With the target for 2008-09 being 11,061 MW there is already a huge demand for supply of power plant equipment. Indian manufacturers are however unable to meet the requirements. For example, Dongfang Electric Corporation alone has a manufacturing capacity of 20,000 MW, which is double that of BHEL's capacity. At present the major Chinese suppliers doing business in India are Dongfang Electric Corporation, which is currently parleying with the West Bengal Government, for setting up a manufacturing facility in the State, Sichuan Machinery and Equipment Corporation (SCMEC) and Shandong Electric Power Construction Corporation (SEPCO). For 2008-09 itself Chinese companies are looking to offer 2,300-mw worth of equipment supplies— 600 mw each by Dongfang Electric and Shanghai Electric, and 1,097 mw by CMEC, all of China—for thermal power projects.

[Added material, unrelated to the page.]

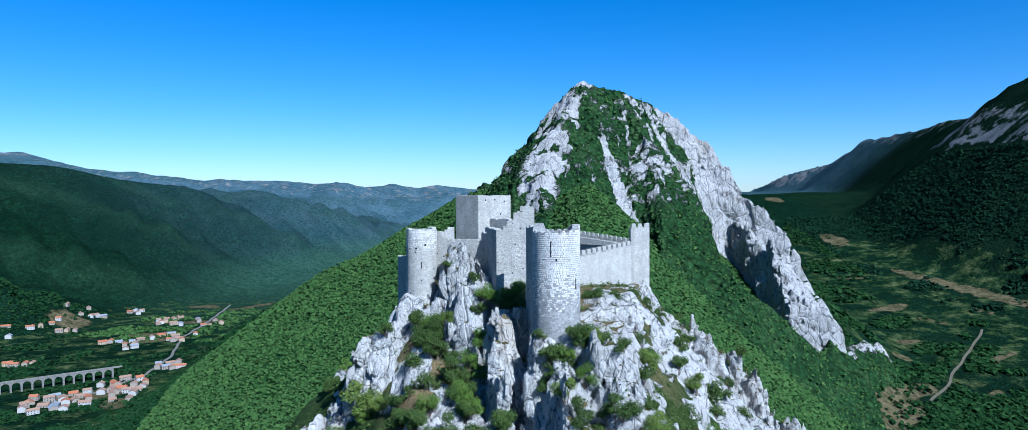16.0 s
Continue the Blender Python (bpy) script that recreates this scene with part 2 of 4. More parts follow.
def tnoise(x, y, z, seed=0, octaves=2, gain=0.5, ridged=False):
    """Smooth noise from the table of random numbers, 0 to 1."""
    total, amp, norm = 0, 1.0, 0
    T = TABLE[..., seed % 3]
    for o in range(octaves):
        px, py, pz = x + 7.3 * seed + 3 * o, y + 3.1 * seed, z + 1.7 * seed
        ix, iy, iz = (np.floor(v).astype(np.int32) for v in (px, py, pz))
        fx, fy, fz = px - ix, py - iy, pz - iz
        fx, fy, fz = (f * f * (3 - 2 * f) for f in (fx, fy, fz))
        v = 0
        for dx in (0, 1):
            for dy in (0, 1):
                for dz in (0, 1):
                    w = (fx if dx else 1 - fx) * (fy if dy else 1 - fy) * (fz if dz else 1 - fz)
                    v = v + w * T[(ix + dx) & 31, (iy + dy) & 31, (iz + dz) & 31]
        total = total + amp * ((1 - np.abs(2 * v - 1)) if ridged else v)
        norm += amp
        amp *= gain
        x, y, z = 1.6 * x + 1.2 * y + 5.1, -1.2 * x + 1.6 * y + 3.7, 2.0 * z + 1.3
    return total / norm


def facets(x, y, z, tilt=0.9, crevice=0.4):
    """Uneven blocks of stone, each with its own step and its own tilted face, parted by crevices."""
    ix, iy, iz = (np.floor(v).astype(np.int32) for v in (x, y, z))
    best, second, value = np.full(x.shape, 1e9), np.full(x.shape, 1e9), np.zeros(x.shape)
    for dx in (-1, 0, 1):
        for dy in (-1, 0, 1):
            for dz in (-1, 0, 1):
                cx, cy, cz = ix + dx, iy + dy, iz + dz
                h = TABLE[cx & 31, cy & 31, cz & 31]
                rx, ry, rz = x - cx - h[:, 0], y - cy - h[:, 1], z - cz - h[:, 2]
                d = rx * rx + ry * ry + rz * rz
                near = d < best
                second = np.minimum(second, np.where(near, best, d))
                best = np.where(near, d, best)
                value = np.where(near, 0.5 * h[:, 0] + 0.5 * h[:, 1] + tilt * (rx * (h[:, 1] - 0.5) + ry * (h[:, 2] - 0.5) + rz * (h[:, 0] - 0.5)), value)
    return value - crevice * smooth(0.20, 0.03, np.sqrt(second) - np.sqrt(best))


def solid_rock(name, xs, ys, zs, height, zone, low, bulge, reach, mat, label, category):
    """A closed skin of rock under height(x, y), where zone holds, down to low, with its faces moved out by bulge(x, y, z). Returns the mesh and the top of each column."""
    X, Y = np.meshgrid(xs, ys, indexing="ij")
    step = xs[1] - xs[0]
    H = height(X, Y)
    gx, gy = np.gradient(H, step)
    slope = np.sqrt(1 + gx * gx + gy * gy)
    slope = np.maximum.reduce([np.roll(np.roll(slope, a, 0), b, 1) for a in (-1, 0, 1) for b in (-1, 0, 1)])
    F = ((H[..., None] - zs) / slope[..., None]).astype(np.float32)
    band = (np.abs(F) < reach) & zone(X, Y, H)[..., None]
    i, j, k = np.nonzero(band)
    F[i, j, k] += bulge(xs[i], ys[j], zs[k]).astype(np.float32)
    F[~zone(X, Y, H)] = -1
    F = np.where(zs < low(X, Y)[..., None], np.minimum(F, (zs - low(X, Y)[..., None])).astype(np.float32), F)
    F[[0, -1]] = F[:, [0, -1]] = F[:, :, [0, -1]] = -1
    top = np.where(F.max(2) > 0, zs[len(zs) - 1 - np.argmax(F[:, :, ::-1] > 0, axis=2)] + 0.3 * step, -1e9)
    inside = F > 0
    n = tuple(v - 1 for v in F.shape)
    corner = lambda A, a, b, c: A[a:a + n[0], b:b + n[1], c:c + n[2]]
    count = sum(corner(inside, a, b, c).astype(np.int8) for a in (0, 1) for b in (0, 1) for c in (0, 1))
    ci, cj, ck = np.nonzero((count > 0) & (count < 8))
    ids = np.full(n, -1, np.int32)
    ids[ci, cj, ck] = np.arange(len(ci))
    acc, hits = np.zeros((len(ci), 3)), np.zeros(len(ci))
    for axis in range(3):
        for a in (0, 1):
            for b in (0, 1):
                o = [a, b]
                o.insert(axis, 0)
                e = list(o)
                e[axis] = 1
                f0, f1 = F[ci + o[0], cj + o[1], ck + o[2]], F[ci + e[0], cj + e[1], ck + e[2]]
                m = (f0 > 0) != (f1 > 0)
                t = np.where(m, f0 / np.where(m, f0 - f1, 1), 0)
                p = np.repeat(np.array(o, float)[None], len(ci), 0)
                p[:, axis] = t
                acc += p * m[:, None]
                hits += m
    p = acc / hits[:, None]
    V = np.stack((xs[ci] + p[:, 0] * step, ys[cj] + p[:, 1] * step, zs[ck] + p[:, 2] * (zs[1] - zs[0])), -1)
    quads = []
    for axis in range(3):
        u, v = [(1, 2), (2, 0), (0, 1)][axis]
        sl0, sl1 = [slice(1, -1)] * 3, [slice(1, -1)] * 3
        sl0[axis], sl1[axis] = slice(0, -1), slice(1, None)
        A, B = inside[tuple(sl0)], inside[tuple(sl1)]
        for sign, m in ((1, A & ~B), (-1, ~A & B)):
            e = np.stack(np.nonzero(m), -1) + 1
            e[:, axis] -= 1
            ring = []
            for du, dv in ((-1, -1), (0, -1), (0, 0), (-1, 0)):
                q = e.copy()
                q[:, u] += du
                q[:, v] += dv
                ring.append(ids[q[:, 0], q[:, 1], q[:, 2]])
            quads.append(np.stack(ring if sign > 0 else ring[::-1], -1))
    quads = np.concatenate(quads)
    group = np.arange(len(V))
    while True:                                                # leave out loose crumbs
        least = group[quads].min(1)
        new_group = group.copy()
        for c in range(4):
            np.minimum.at(new_group, quads[:, c], least)
        new_group = new_group[new_group]
        if (new_group == group).all():
            break
        group = new_group
    sizes = np.bincount(group, minlength=len(V))
    quads = quads[sizes[group[quads[:, 0]]] > 700]
    used = np.unique(quads)
    V = V[used]
    quads = np.searchsorted(used, quads)
    me = bpy.data.meshes.new(name)
    me.vertices.add(len(V))
    me.vertices.foreach_set("co", V.ravel().astype(np.float32))
    me.loops.add(quads.size)
    me.loops.foreach_set("vertex_index", quads.ravel().astype(np.int32))
    me.polygons.add(len(quads))
    me.polygons.foreach_set("loop_start", (np.arange(len(quads)) * 4).astype(np.int32))
    me.update(calc_edges=True)
    me.polygons.foreach_set("use_smooth", np.full(len(quads), True))
    me.set_sharp_from_angle(angle=radians(32))
    nz = np.zeros(3 * len(V))
    me.vertices.foreach_get("normal", nz)
    nz = nz.reshape(-1, 3)[:, 2]
    turf = smooth(0.74, 0.92, nz) * smooth(0.40, 0.56, tnoise(V[:, 0] / (9 * step), V[:, 1] / (9 * step), V[:, 2] / (9 * step), 5, 3))
    me.attributes.new("rock", "FLOAT", "POINT").data.foreach_set("value", (1 - 0.95 * turf).astype(np.float32))
    me.attributes.new("soil", "FLOAT", "POINT").data.foreach_set("value", np.full(len(V), 0.75, np.float32))
    me.materials.append(mat)
    return tagged(new(name, me), label, category, kind="structure"), top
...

Now with the Centre looking to restrict import of equipment by getting overseas manufacturers to set up production facilities in India, the Chinese are likely to be hard hit. Chinese companies have a decided cost advantage over domestic firms as they operate on a larger scale. This is critical because low equipment costs allow Chinese companies to put in lower bids for projects and raise their chances of winning them. The axe on Beijing's strides in India follows complaints to the Prime Minister's Office from leading PSUs like Bharat Heavy Electricals (BHEL).

The state owned equipment major, and other leading vendors like L&T, facing a colossal subtraction of income due to Chinese companies – who in the last few years have taken the lead in grabbing equipment supply contracts for mega power projects – have leveled charges of dumping cheap goods against the latter. Officials maintain that equipment offered by Indian firms was much better than its Chinese competitors – an independent study has established that the plant load factor of projects using domestically manufactured equipment was 90 per cent, while it was 60 per cent in the case of those employing the Chinese version. It is pointed that the government's latest move is intended to arrest, even reverse the recent slowdown in the growth of the capital goods sector.

W(r)ong connections?
With Chinese manufacturers making a beeline for India in the wake of the UMPP projects concerns have been raised in several quarters about the quality of their products. According to feedback received by the Central Electricity Authority (CEA), the Power Ministry's technical wing a few power plants which have sourced equipment like steam generators, turbines and auxiliaries from Chinese manufacturers have begun to experience problems. The government is now looking to initiate an investigation into complaints on critical failures in the quality of plant and machinery supplied during the last two years. One such evaluation was carried out at Balco's Korba Plant where four units of 135 mw each, commissioned from China, are in operation since 2005-06. The scrutiny has been necessitated by the increasing use of Chinese equipment at Indian power facilities. Sepco of China is the engineering, procurement and commissioning contractor, and vendors for steam generators, steam turbines and the generator are Harbin Boiler Works, Dongfang and Zinan Power Equipment, respectively. Though the CEA has given a "generally satisfactory" feedback about the Balco thermal plants, it has voiced concerns over the quality of some parts and machinery including turbines that were crucial to their functioning. Questions are also being raised by the NSG about the ownership of companies to which the Chinese have supplied critical equipment. Indian companies fear that they are losing out to the dragon's emissaries considering the fact that some of them are being patronized by a few states.

Reliance for 3 coal blocks

Reliance Industries is likely to get three coal blocks in Talcher coal fields for its ambitious multi-billion dollar coal to liquid project. Reliance wants to set up a 80,000 barrels per day (4 million tonnes a year) coal-to-liquid plant that would need 30 million tons of coal annually. Sources said the company had sought allocation of three coal blocks - Bankhui, Sakhigopal B and Alaknanda with coal reserves of 500, 600 and 500 million tonnes respectively in the Talcher coal field under the Mahanadi Coal Fields Ltd for the project. But the coal ministry has earmarked the 300 million tonnes Srirampur, 400 million tonnes West of Radhikapur and under exploration Ramchandi blocks for the Reliance project. These blocks are also located in the Talcher coal field area under Mahanadi Coal Fields Ltd.

GMDC keen on Naini

The state-owned mining and mineral company, Gujarat Mineral Development Corporation (GMDC), has initiated talks with the Pondicherry Industrial Promotion and Development Corporation (PIPDC) to mine the entire Naini coal block in Orissa. GMDC and PIPDC had jointly bagged the Naini block, which has 500 million tonnes of coal deposits, for mining from the central coal ministry in 2007. In order to achieve better synergies with PIPDC, GMDC is keen to mine the entire block. The ministry of coal had allocated half the block, with coal reserves of 250 million tonnes to GMDC and the remaining to PIPDC.

Tatas, MMTC plans SPV
India's largest private sector steel maker Tata Steel is forming a special purpose vehicle (SPV) with state-owned MMTC for acquiring gold and diamond mining businesses abroad. MMTC would hold 26 per cent stake in the proposed venture, leaving 76 per cent to the Tatas. The venture is likely to start operations by acquiring mining rights for diamond in Angola and Namibia before venturing in other African markets. The SPV would also explore business opportunities in iron ore and coal mining abroad through acquisitions or fresh mining rights.